--- Instruction ---
Of the lines in the entries below, state how many hold the word "Continue". Say nothing else.

--- Records shown ---
=-=-=-=-=

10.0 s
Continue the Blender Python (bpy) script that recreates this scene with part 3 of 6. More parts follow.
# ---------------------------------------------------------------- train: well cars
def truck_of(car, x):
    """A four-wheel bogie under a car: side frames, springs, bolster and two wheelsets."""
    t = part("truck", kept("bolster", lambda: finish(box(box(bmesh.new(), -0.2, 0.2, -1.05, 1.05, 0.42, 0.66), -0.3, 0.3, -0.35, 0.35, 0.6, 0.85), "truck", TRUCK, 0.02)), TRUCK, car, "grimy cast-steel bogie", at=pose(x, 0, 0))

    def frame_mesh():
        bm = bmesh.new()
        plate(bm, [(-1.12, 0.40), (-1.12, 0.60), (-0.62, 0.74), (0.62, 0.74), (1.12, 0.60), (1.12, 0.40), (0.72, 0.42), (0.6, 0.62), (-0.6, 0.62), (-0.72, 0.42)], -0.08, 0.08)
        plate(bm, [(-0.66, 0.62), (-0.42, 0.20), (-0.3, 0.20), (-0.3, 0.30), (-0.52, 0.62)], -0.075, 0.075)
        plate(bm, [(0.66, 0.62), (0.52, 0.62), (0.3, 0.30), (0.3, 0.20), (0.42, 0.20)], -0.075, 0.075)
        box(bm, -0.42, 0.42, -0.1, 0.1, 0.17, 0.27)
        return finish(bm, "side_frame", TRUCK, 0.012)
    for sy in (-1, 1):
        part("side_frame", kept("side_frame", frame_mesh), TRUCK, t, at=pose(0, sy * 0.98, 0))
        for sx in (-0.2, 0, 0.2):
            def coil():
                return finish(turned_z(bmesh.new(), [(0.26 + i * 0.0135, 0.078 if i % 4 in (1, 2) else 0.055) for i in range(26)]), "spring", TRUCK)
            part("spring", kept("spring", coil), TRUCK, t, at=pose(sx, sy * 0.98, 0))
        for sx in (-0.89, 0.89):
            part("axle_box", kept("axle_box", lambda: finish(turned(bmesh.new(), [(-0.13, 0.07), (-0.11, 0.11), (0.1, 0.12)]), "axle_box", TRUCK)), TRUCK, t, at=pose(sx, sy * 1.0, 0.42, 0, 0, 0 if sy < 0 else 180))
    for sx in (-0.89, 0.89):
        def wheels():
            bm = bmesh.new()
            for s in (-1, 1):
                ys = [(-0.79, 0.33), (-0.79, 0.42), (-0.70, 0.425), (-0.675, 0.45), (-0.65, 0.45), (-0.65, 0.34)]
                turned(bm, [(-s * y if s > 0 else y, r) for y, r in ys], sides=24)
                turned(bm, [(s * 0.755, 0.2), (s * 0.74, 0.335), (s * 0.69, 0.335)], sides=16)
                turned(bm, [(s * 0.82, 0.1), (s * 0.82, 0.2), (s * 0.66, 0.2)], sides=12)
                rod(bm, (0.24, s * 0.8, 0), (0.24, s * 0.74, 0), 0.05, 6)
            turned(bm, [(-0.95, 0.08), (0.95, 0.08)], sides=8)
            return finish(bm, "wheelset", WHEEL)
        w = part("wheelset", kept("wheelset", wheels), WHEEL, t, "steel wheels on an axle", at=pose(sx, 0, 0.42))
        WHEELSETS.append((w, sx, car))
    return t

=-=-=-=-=

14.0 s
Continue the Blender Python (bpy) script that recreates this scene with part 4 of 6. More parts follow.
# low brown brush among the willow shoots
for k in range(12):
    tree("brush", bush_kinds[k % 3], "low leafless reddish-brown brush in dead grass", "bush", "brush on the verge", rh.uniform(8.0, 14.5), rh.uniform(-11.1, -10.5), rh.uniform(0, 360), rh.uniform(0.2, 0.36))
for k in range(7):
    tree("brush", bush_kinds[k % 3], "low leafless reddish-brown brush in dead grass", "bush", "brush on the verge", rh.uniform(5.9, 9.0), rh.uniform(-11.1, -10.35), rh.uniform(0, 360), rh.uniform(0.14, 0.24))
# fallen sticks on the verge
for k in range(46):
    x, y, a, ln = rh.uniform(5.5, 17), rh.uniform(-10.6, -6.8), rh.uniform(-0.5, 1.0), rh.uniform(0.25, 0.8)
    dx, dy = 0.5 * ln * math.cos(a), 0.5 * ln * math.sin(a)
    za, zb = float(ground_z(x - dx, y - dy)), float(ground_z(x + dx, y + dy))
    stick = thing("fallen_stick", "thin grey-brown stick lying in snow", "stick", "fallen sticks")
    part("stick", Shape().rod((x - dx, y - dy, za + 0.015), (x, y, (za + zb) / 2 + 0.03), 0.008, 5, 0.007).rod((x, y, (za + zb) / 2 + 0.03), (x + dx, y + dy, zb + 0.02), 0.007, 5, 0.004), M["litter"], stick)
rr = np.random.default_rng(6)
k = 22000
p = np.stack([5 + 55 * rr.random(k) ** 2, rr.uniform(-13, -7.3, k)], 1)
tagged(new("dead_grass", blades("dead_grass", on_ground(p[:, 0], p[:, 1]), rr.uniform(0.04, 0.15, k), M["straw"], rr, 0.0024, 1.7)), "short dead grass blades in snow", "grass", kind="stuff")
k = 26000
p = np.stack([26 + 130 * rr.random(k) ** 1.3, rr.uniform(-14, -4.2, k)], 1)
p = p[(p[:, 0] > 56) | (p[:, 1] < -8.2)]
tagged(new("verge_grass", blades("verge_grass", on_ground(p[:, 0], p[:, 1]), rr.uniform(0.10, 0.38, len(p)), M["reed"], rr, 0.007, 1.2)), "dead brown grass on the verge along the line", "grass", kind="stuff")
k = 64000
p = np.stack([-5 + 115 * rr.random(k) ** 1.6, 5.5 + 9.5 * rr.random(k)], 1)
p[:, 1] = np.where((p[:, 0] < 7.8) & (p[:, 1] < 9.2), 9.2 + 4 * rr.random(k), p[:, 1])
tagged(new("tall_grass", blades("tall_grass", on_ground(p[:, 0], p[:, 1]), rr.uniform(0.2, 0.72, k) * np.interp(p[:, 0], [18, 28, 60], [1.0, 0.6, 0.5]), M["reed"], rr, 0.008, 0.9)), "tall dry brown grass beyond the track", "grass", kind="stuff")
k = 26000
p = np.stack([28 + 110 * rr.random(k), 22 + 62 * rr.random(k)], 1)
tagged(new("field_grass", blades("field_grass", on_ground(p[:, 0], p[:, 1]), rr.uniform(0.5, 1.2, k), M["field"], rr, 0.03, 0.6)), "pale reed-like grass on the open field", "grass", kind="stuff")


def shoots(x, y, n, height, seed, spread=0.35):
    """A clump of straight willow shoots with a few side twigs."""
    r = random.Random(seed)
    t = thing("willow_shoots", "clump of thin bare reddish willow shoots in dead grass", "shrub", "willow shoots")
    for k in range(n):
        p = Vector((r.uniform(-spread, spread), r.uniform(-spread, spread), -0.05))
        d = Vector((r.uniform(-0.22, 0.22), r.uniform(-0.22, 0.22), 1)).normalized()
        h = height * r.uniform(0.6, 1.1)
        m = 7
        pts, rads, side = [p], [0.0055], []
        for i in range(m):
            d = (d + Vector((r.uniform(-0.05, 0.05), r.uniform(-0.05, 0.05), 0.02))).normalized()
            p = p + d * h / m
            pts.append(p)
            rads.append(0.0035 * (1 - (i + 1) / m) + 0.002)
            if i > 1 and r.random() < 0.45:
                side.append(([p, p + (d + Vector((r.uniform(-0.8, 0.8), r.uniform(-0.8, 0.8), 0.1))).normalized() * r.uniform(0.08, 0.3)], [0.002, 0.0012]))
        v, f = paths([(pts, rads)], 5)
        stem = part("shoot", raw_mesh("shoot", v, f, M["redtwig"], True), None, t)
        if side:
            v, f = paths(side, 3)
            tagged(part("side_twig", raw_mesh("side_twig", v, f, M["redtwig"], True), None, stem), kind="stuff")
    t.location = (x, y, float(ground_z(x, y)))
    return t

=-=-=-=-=

--- Solution to the exercise ---
2